#### TASK REQUIREMENTS:
Exactly and only the lines from the one containing "carried.location, carried.rotation_quaternion = m.translation, q" through the one containing "keys = carried.animation_data" are to be repeated, both ends included.

#### EXCERPTED RECORDS:
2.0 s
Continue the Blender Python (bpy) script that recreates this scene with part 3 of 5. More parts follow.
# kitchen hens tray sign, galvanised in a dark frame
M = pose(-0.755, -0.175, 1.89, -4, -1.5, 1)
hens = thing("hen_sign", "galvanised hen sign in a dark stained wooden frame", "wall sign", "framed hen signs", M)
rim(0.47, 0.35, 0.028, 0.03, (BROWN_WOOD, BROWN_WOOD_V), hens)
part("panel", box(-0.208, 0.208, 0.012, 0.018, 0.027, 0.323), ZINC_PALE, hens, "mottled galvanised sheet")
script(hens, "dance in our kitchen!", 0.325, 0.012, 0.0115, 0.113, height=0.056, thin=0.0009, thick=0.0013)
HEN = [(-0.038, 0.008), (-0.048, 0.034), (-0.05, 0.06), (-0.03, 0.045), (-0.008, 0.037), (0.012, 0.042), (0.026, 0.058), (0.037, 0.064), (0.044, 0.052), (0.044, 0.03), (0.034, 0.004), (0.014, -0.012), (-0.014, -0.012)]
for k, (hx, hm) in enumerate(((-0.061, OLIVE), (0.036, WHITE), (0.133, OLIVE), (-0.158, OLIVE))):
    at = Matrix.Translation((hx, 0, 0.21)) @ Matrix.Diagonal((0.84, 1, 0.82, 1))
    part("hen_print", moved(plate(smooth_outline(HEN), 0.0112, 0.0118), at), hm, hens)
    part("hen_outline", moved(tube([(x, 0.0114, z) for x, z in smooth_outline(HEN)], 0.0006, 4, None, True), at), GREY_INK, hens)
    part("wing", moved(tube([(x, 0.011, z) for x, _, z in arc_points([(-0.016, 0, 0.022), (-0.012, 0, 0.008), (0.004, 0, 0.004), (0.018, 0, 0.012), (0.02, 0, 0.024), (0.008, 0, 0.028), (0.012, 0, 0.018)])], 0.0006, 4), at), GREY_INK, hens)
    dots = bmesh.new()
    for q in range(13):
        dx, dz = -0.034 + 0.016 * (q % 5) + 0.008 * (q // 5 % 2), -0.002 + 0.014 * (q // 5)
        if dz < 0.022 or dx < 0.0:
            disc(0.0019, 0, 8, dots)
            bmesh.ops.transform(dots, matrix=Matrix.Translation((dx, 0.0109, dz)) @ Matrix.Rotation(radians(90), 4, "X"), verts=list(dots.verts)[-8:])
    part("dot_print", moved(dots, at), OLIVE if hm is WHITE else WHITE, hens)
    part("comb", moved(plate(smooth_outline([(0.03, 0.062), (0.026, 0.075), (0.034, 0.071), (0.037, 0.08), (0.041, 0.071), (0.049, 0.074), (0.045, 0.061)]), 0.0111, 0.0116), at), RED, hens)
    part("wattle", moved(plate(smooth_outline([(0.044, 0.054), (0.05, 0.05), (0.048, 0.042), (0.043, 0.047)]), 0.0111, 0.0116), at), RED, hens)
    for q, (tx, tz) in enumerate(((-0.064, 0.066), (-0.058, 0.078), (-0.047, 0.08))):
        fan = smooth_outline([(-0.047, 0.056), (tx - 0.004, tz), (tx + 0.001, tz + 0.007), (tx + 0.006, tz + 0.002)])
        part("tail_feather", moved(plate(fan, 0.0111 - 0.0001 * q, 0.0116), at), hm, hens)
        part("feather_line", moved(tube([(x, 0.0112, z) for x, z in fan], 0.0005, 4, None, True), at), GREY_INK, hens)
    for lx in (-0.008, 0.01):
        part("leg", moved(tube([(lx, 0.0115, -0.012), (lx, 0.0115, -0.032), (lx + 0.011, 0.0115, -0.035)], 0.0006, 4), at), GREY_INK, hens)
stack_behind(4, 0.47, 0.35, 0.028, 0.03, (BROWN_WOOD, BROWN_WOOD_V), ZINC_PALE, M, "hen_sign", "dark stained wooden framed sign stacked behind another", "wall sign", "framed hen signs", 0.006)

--

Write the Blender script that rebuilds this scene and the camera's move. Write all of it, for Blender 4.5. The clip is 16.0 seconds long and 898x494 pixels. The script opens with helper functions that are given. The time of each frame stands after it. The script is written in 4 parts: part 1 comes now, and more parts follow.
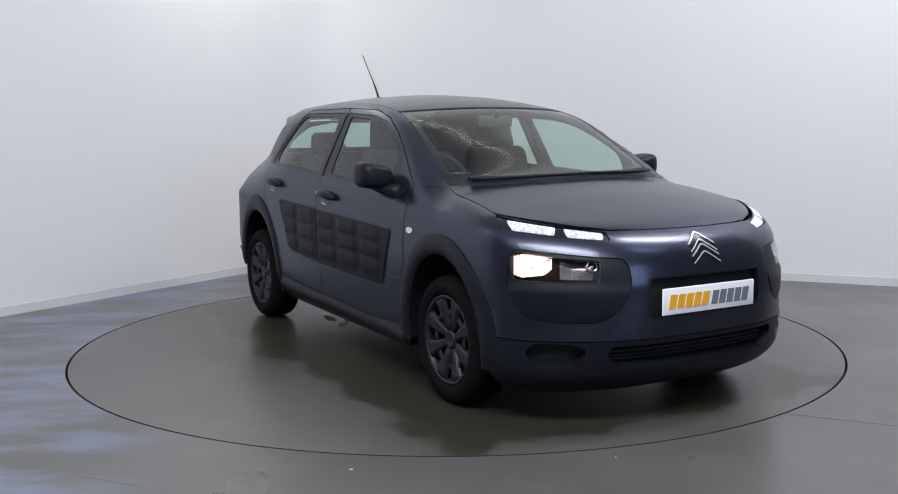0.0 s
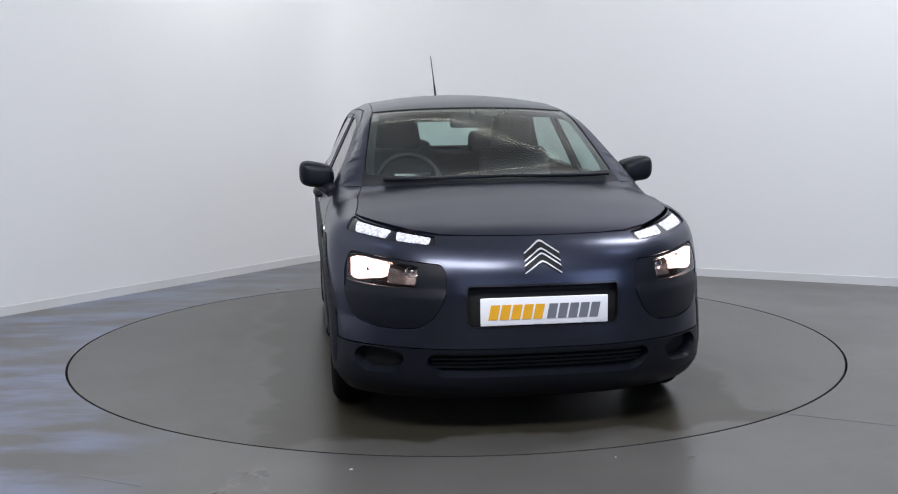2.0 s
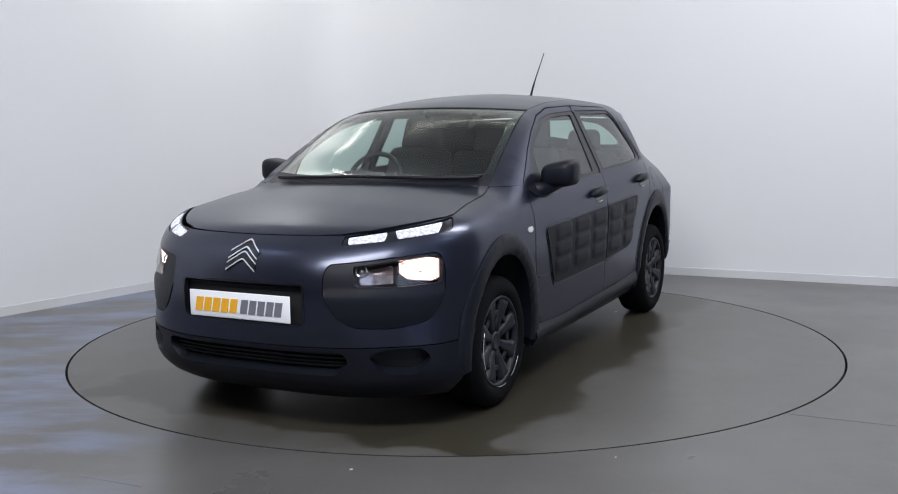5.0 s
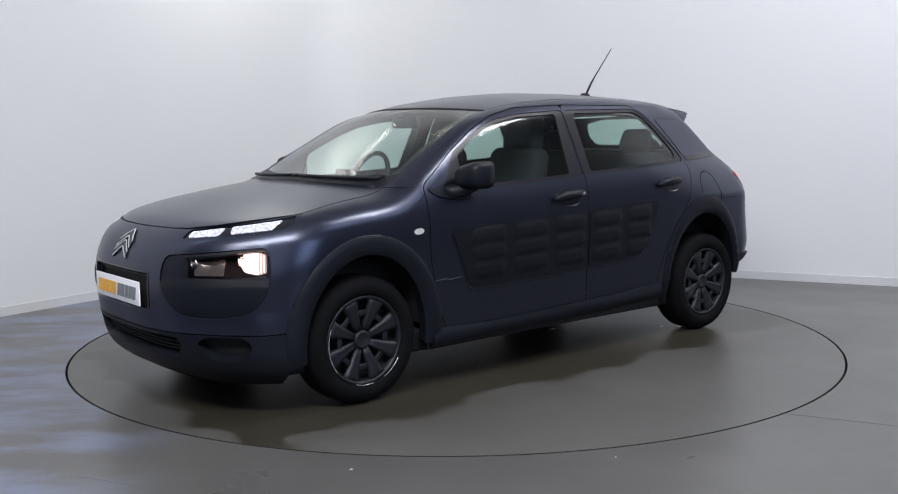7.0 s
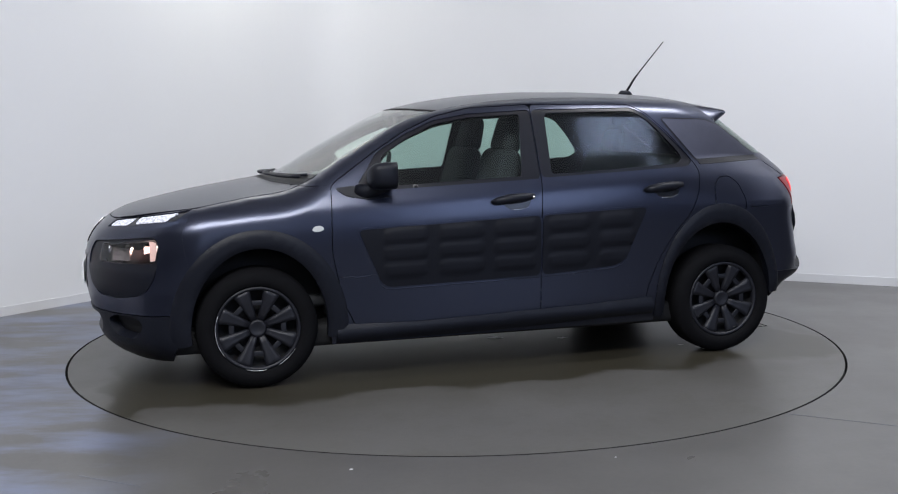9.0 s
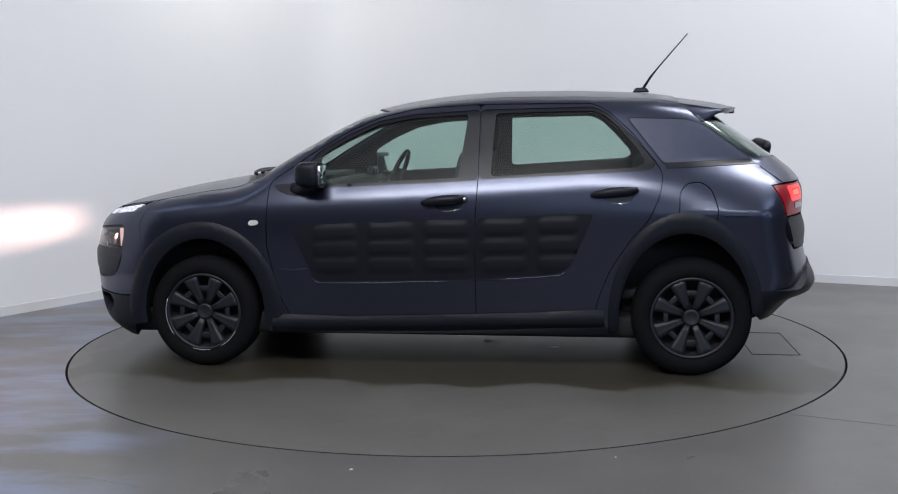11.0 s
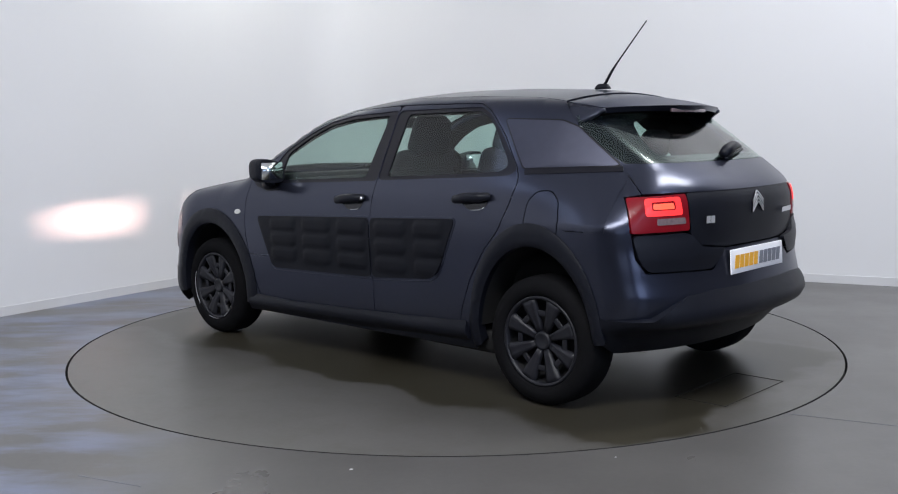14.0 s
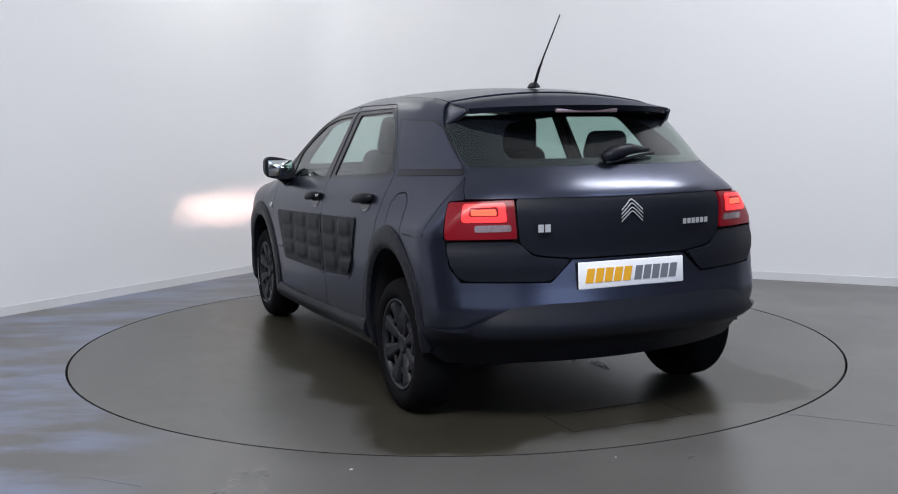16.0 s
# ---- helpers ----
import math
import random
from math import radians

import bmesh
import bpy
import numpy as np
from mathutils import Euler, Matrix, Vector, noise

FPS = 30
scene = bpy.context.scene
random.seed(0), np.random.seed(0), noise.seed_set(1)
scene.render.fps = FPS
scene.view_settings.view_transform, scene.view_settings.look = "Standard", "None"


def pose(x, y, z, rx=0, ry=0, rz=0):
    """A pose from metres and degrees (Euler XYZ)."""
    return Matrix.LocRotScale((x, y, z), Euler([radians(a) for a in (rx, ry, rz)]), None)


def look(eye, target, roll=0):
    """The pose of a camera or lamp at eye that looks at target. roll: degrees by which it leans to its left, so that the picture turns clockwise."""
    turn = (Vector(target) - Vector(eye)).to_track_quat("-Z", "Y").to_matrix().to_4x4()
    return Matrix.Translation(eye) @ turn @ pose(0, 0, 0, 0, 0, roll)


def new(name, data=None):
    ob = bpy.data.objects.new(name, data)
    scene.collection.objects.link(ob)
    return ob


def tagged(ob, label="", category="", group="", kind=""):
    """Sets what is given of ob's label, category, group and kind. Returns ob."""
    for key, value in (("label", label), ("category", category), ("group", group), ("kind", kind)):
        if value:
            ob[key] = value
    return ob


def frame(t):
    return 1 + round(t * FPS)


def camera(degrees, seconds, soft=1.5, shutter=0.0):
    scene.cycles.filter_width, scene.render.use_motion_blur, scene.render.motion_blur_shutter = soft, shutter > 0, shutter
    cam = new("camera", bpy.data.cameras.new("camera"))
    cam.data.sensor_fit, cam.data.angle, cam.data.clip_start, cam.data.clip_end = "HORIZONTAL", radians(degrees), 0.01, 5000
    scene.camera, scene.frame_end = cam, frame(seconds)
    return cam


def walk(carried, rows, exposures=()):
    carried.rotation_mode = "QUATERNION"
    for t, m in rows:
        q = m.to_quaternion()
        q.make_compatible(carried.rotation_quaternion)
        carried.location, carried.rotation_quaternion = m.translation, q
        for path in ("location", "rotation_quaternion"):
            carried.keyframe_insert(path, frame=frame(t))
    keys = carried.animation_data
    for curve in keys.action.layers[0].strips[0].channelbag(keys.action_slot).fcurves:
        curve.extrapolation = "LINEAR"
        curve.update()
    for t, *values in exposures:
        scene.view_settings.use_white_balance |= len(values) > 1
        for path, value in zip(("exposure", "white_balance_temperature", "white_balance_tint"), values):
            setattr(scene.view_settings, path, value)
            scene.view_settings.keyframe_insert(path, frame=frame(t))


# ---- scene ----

#### WORKED ANSWER:
        carried.location, carried.rotation_quaternion = m.translation, q
        for path in ("location", "rotation_quaternion"):
            carried.keyframe_insert(path, frame=frame(t))
    keys = carried.animation_data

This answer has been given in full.